中東レバノンで、反政府デモによる混乱が続いている。デモに参加する若者らの原動力は、政治家ら既得権益層に根付く汚職体質や縁故主義への怒り。現場では、同国に逃亡中の日産自動車前会長、カルロス・ゴーン被告も「腐敗した富裕階級」の一人として非難する声があった。(ベイルート 大内清)
18日夜、ベイルート中心部で、数百人のデモ隊が治安部隊と衝突していた。路面をはがして砕いた石を投げつける若者らに、治安部隊は放水銃や催涙弾で応戦。あたりには濃霧のようにガスが立ち込めた。この夜の負傷者は少なくとも220人に上った。
現場は、議会や政府施設のほか、欧米のブランドショップや高級ホテルも立ち並ぶ、ベイルートで最も華やかなエリアだ。デモ参加者らは昨年10月以降、富裕層の象徴ともいえるこの一帯周辺で道路封鎖などの抗議活動を展開。
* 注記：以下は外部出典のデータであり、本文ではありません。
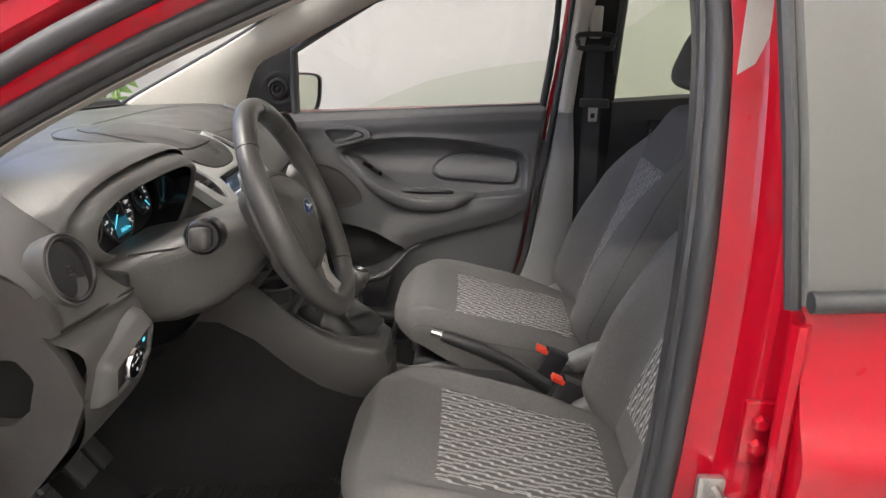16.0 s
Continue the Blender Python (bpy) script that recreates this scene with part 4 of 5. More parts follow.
dpart("stalk_end", box(0.026, 0.026, 0.031, 0.008, 3, pose(-0.553, 0.106, 0.953, 0, 12, 0)), M_LOWER, stalk)
dpart("stalk_barrel", tube([(-0.478, 0.118, 0.938), (-0.49, 0.116, 0.941), (-0.535, 0.109, 0.95), (-0.54, 0.108, 0.951)], [0.02, 0.026, 0.026, 0.022], 24), M_BLACK, stalk)
PADM = plane_frame((-0.203, 0.104, 0.94), (0.98, 0.05, -0.08), (0.06, 0.12, 0.97))
wipe = dpart("wiper_stalk", slab(rounded([(-0.1, 0.006), (-0.05, 0.013), (0.0, 0.016), (0.045, 0.015), (0.064, 0.01), (0.07, -0.002), (0.06, -0.011), (0.03, -0.014), (-0.02, -0.014), (-0.1, -0.012)], 4), 0.022, 0.006, PADM, 3), M_BLACK, column, "black wiper stalk with a ribbed ring")
dpart("ring", box(0.018, 0.028, 0.008, 0.003, 2, PADM @ pose(0.01, 0.001, 0.0)), M_DARK, wipe)
for i in range(4):
    dpart("ring_rib", box(0.014, 0.0012, 0.002, 0, m=PADM @ pose(0.01, -0.006 + 0.005 * i, 0.0045)), M_LOWER, wipe)
dpart("symbol", box(0.0008, 0.018, 0.0006, 0, m=PADM @ pose(-0.012, 0.0, 0.0004, 0, 0, -12)), M_GREYTRIM, wipe)
dpart("symbol", moved(join(arc_mesh(0.042, 0.003, 0.006, 0.0009, 20, 160), box(0.012, 0.0008, 0.0005, 0, m=pose(0.042, 0.002, 0)), box(0.0008, 0.005, 0.0005, 0, m=pose(0.039, -0.002, 0, 0, 0, 20)), box(0.0008, 0.005, 0.0005, 0, m=pose(0.045, -0.002, 0, 0, 0, -20))), PADM @ pose(0, 0, 0.0005)), M_GREYTRIM, wipe)


# ---- seats ----
def edge(t, p=9.0):
    return (1 - np.clip(np.abs(t), 0, 1) ** p) ** (1 / 3.0)


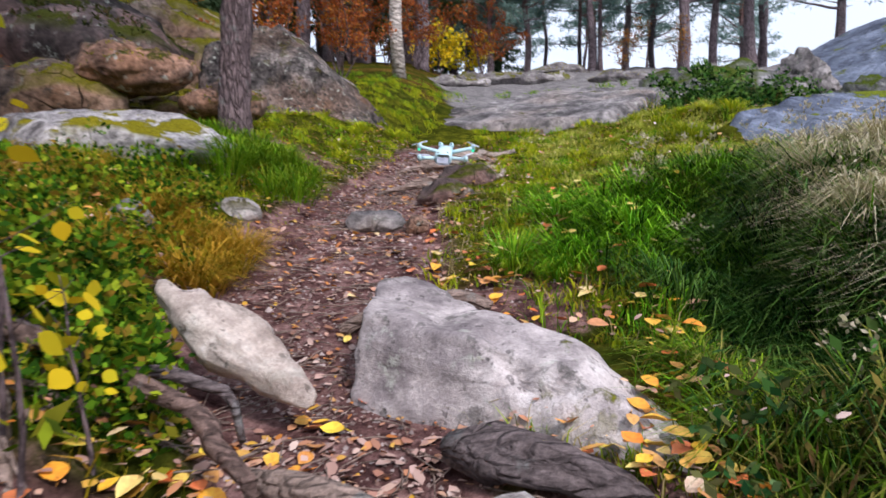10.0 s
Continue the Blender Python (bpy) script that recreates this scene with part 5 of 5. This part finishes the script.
tussocks("grass_tussocks", "tall tussocks right of the path, painted dark for the hollow's shade", M_HOLLOW,
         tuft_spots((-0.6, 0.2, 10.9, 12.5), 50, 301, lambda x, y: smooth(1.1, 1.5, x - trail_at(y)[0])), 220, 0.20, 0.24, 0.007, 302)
tussocks("grass_tussocks", "mixed green and dry tussocks up the bank", M_BANK,
         tuft_spots((-0.5, 2.4, 12.4, 13.8), 60, 322, lambda x, y: smooth(1.25, 1.7, x - trail_at(y)[0]) * (1 - 0.7 * smooth(13.0, 13.6, y))), 220, 0.15, 0.22, 0.007, 323)
tussocks("grass_tussocks", "bright green tussocks at the path's edge", M_TUSSOCK,
         tuft_spots((-1.5, 0.4, 11.9, 13.9), 32, 303, lambda x, y: off_trail(x, y, 0.2) * smooth(0.85, 1.15, x - trail_at(y)[0]) * (1 - smooth(1.1, 1.6, x - trail_at(y)[0]))), 240, 0.15, 0.17, 0.006, 304)
tussocks("grass_tussocks", "lime green tussocks in the meadow", M_LIME,
         tuft_spots((-6.5, -1.6, 6.6, 13.6), 170, 305, lambda x, y: left_of(x, y) * off_trail(x, y, 0.25) * (1 - clumpy(x, y, 1.9, 51, 0.0, 0.15)) * (1 - 0.8 * smooth(10.0, 11.5, y) * smooth(3.2, 4.5, -x))), 80, 0.13, 0.19, 0.008, 306, 1.3)
tussocks("grass_tussocks", "tall bleached straw tussocks on the bank", M_BLEACHED,
         tuft_spots((0.08, 1.2, 11.4, 12.9), 70, 324, lambda x, y: np.exp(-((x - 0.6) / 0.55) ** 4 - ((y - 12.1) / 0.75) ** 4)), 230, 0.22, 0.20, 0.006, 325, 1.4)
tussocks("grass_tussocks", "pale straw hanging over the hollow's edge", M_BLEACHED,
         tuft_spots((0.0, 0.55, 11.2, 11.85), 22, 346, lambda x, y: 0 * x + 1), 170, 0.20, 0.20, 0.006, 347, 1.6)
tussocks("grass_tussocks", "pale straw tussocks on the bank", M_STRAW,
         tuft_spots((0.6, 2.4, 11.9, 13.7), 45, 316, lambda x, y: smooth(12.0, 12.8, y)), 160, 0.26, 0.22, 0.006, 317)
tussocks("grass_tussocks", "golden tussocks by the path", M_GOLD,
         np.concatenate([tuft_spots((-3.2, -2.6, 11.7, 12.9), 12, 307, lambda x, y: left_of(x, y)), tuft_spots((-7.5, -2.5, 7.0, 13.8), 120, 308, lambda x, y: left_of(x, y) * off_trail(x, y, 0.3))]), 120, 0.14, 0.20, 0.007, 309, 1.2)
tussocks("grass_tussocks", "dull green tussocks on the bank", M_BANK,
         tuft_spots((-0.9, 3.2, 6.8, 10.8), 130, 310, lambda x, y: right_of(x, y) * smooth(0.9, 1.4, x - trail_at(y)[0])), 120, 0.24, 0.22, 0.009, 311)
tussocks("grass_tussocks", "dark weedy tussocks on the bank", M_DARKGRASS,
         tuft_spots((-0.9, 2.6, 7.6, 10.9), 200, 318, lambda x, y: right_of(x, y) * smooth(0.8, 1.3, x - trail_at(y)[0])), 120, 0.26, 0.22, 0.010, 319)
tussocks("grass_tussocks", "green tussocks scattered over the bank", M_GRASS,
         tuft_spots((-0.6, 2.4, 7.8, 10.8), 120, 334, lambda x, y: right_of(x, y) * smooth(0.8, 1.2, x - trail_at(y)[0])), 90, 0.24, 0.22, 0.008, 335, 1.1)
tussocks("grass_tussocks", "bright tussocks at the lower path's edge", M_TUSSOCK,
         tuft_spots((-1.0, 0.7, 6.6, 9.3), 90, 320, lambda x, y: right_of(x, y) * smooth(0.45, 0.7, x - trail_at(y)[0]) * (1 - smooth(1.0, 1.7, x - trail_at(y)[0]))), 110, 0.18, 0.18, 0.008, 321)
def by_board(x, y):
    """Where the tall grass before the notice board grows: off the trodden front and off the bins' foot."""
    return smooth(5.2, 5.9, y + 0.25 * ripple(x, y, 0.8, 92)) * smooth(0.9, 1.8, x + 0.25 * (y - 6)) * (1 - np.exp(-((x - 3.4) / 0.65) ** 4 - ((y - 5.8) / 0.45) ** 4)) * clumpy(x, y, 1.0, 45, -0.1, 0.1)


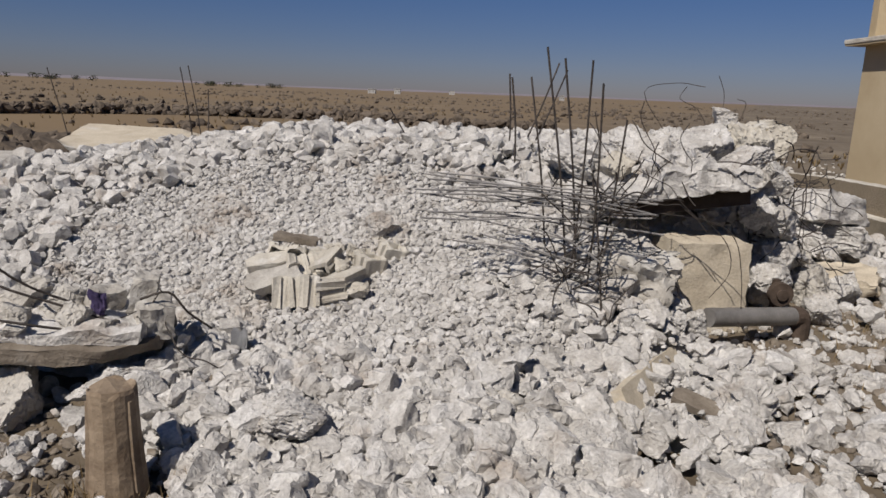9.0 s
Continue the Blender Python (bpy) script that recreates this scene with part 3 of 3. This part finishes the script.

同様の動きは全国に広がった。
当初からデモに参加してきたというアリーさん(28)に日本の記者だと名乗ると、「自分たちの利益しか考えない腐敗した連中がレバノンをダメにしている。ゴーンもその仲間だ。日本から逃げればかくまってもらえると思ったのだろう」と語り始めた。
ゴーン被告は逃亡後の今年初め、レバノン人の弁護士グループから告発を受けた。日産在職中の2008年にイスラエルを訪問したことが、イスラエルのボイコットを定める法律に違反している-との訴えだ。
「これがもし僕なら、即座に刑務所行きだ。でもゴーンは悠々と暮らしている。これがレバノンの現実さ」。アリーさんは、自分たちの抗議運動とゴーン被告をめぐる事件は「根っこは同じ」だと話す。
レバノンで若年層の失業率は25%に上るとされる。通貨下落やインフレとも相まって、一般市民の生活は苦しさを増している。その一方で富裕層は、ゴーン被告のように複数の国籍を使い分け、海外に資産を移していることも珍しくない。
同国では昨年10月、デモの激化を受けて当時のハリリ首相が辞任を表明。その後は、正式な内閣が不在の「政治空白」が続いている。